According to a Lucidchart resource on flowcharts, teams that use visual planning tools report fewer miscommunications during development sprints.
How can you get better at using flowchart codes in your engineering work?
- Practice with real features. Pick a function you wrote recently and flowchart it after the fact. You'll quickly see where the visual representation helps you understand your own logic better.
- Start simple. Begin with linear processes before tackling loops, nested conditions, and error handling.
- Get a second pair of eyes. Ask a teammate to read your flowchart and describe what the software does. If they can't follow it, simplify it.
- Keep flowcharts close to your code. Store them in the same repository or documentation folder. If they're buried in someone's personal drive, nobody will update them.
Quick checklist: Creating a flowchart code for any software feature
- Define the single process or feature you're mapping.
- Write a start terminal and an end terminal.

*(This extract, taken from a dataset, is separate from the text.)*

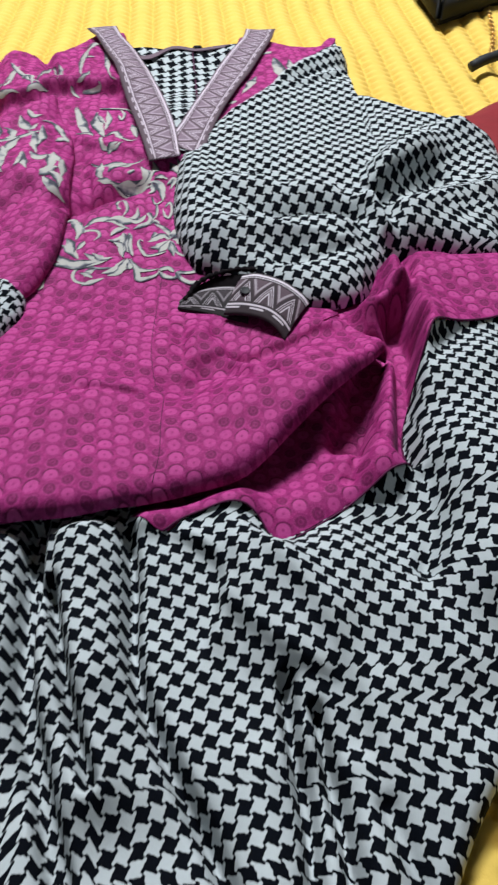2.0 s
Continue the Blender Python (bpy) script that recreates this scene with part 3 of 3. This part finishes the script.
ap = np.dstack([x, y, arm_top(x, y)])
sheet("magenta_sleeve", ap, cloth_uv(ap), MAGENTA_SLEEVE, dress, "magenta sleeve folded over the chest")
# its checked cuff
top = [(-0.31, -0.205), (-0.25, -0.200), (-0.205, -0.1956), (-0.181, -0.190), (-0.160, -0.184), (-0.1445, -0.191)]
bottom = [(-0.31, -0.290), (-0.25, -0.288), (-0.199, -0.283), (-0.178, -0.280), (-0.159, -0.274), (-0.147, -0.250)]
cp = coons(top, bottom, [(-0.31, -0.205), (-0.31, -0.290)], [(-0.1445, -0.191), (-0.139, -0.208), (-0.140, -0.232), (-0.147, -0.250)], 80, 110)
x, y = cp[..., 0], cp[..., 1]
edge = np.vstack([spline(top, 60), spline([(-0.1445, -0.191), (-0.139, -0.208), (-0.140, -0.232), (-0.147, -0.250)], 20), spline(bottom, 60)[::-1]])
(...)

- List every step between start and end as process rectangles.
- Identify every decision point and add diamond shapes with clear labels.
- Make sure every branch leads to either another step or an end point.
- Review the flowchart against your planned code every path should have a matching code path.
- Share it with at least one teammate before you start coding.
- Update the flowchart whenever the logic changes.
Next step: Take a feature you're currently building, grab a piece of paper, and spend ten minutes flowcharting the core logic. You don't need perfect symbols you need clear thinking. Once you've sketched it, compare it to your actual code and see what you missed.